State park in Oxford County, Maine

Grafton Notch State Park is a public recreation area in Grafton Township, Oxford County, Maine. The state park occupies 3129 acre surrounding Grafton Notch, the mountain pass between Old Speck Mountain and Baldpate Mountain, mountains in the Mahoosuc Range. The park is abutted by the eastern and western sections of the Mahoosuc Public Reserved Land, which total 31807 acre. The park is managed by the Department of Agriculture, Conservation and Forestry.

==History==
In 1963, the state made its first acquisitions of the land for the park with the purchase of 2,875 acre from Brown Company. The addition of 18 more parcels, many less than 5 acres, took place in the 1960s, mostly in 1964. The park boundaries were fixed with the addition of two one-acre parcels in 1977.

==Wildlife==
Songbirds, migratory birds and occasionally raptors (specifically eagles, falcons, and hawks) are spotted in this park by birdwatchers. Mammalian species such as black bear, moose, fox, bobcat, coyote, fisher, and white-tailed deer roam on the hiking trails.

==Geology==
Grafton Notch reflects the glaciation processes carved by the Laurentide Ice sheet during the Wisconsin Glaciation episode. Notable geomorphology of the park includes U-shaped valleys, gorges, and esker. Erosional processes expose the unique bedrock composed of Devonian granite with pegmatite intrusions. Poorly sorted diamicton and stratified gravel pits indicate glacial and glacio-fluvial depositional processes at work.
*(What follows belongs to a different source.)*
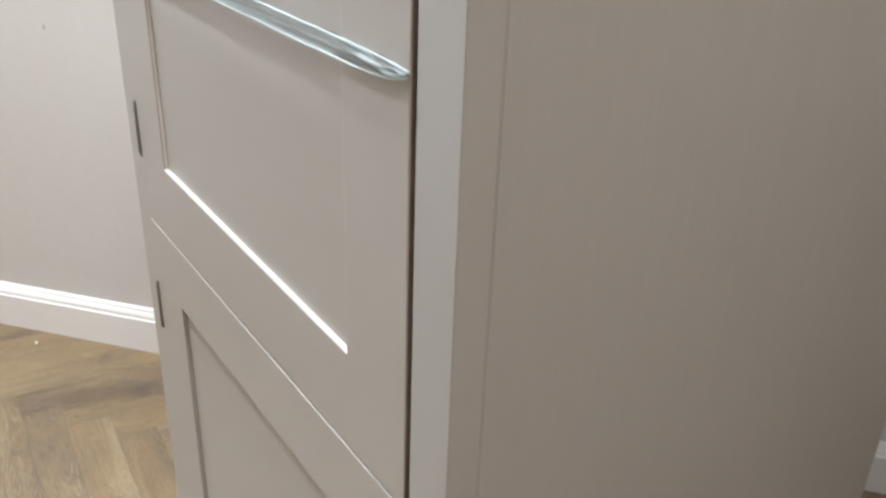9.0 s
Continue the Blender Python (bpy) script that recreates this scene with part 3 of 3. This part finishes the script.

Additionally, these processes scattered erratics over the u-shaped valley floor.

Noteworthy gorges in Grafton Notch include Screw Auger Falls, Mother Walker Falls and Moose Cave. Screw Auger Falls is located within a steep gorge along the Bear River; when water levels are low enough, erratics are visible in the stream. Steep cliff faces and flat valley floor seen from Mother Walker Falls are characteristic of glacial erosion. However, responsibility for gorge formation is debated; "they may have formed while the ice sheet retreated north of the region and contributed a large quantity of meltwater, or more likely, they formed while the ice sheet covered the area and the subglacial water was under very high pressure". Whether a particular landform was created by local glacier or continental ice sheet is also still debated. Many pegmatite vein intrusions are visible around the water-eroded bedrock of the gorges.

==Activities and amenities==
The park's mountain scenery includes the Screw Auger and Mother Walker waterfalls and Moose Cave. Recreational opportunities include fishing, hunting, and picnicking. Hiking trails include a rugged 12 mi stretch of the Appalachian Trail. The ice climbing in the area is extensive and offers a variety of climbing for the beginner as well as the advanced.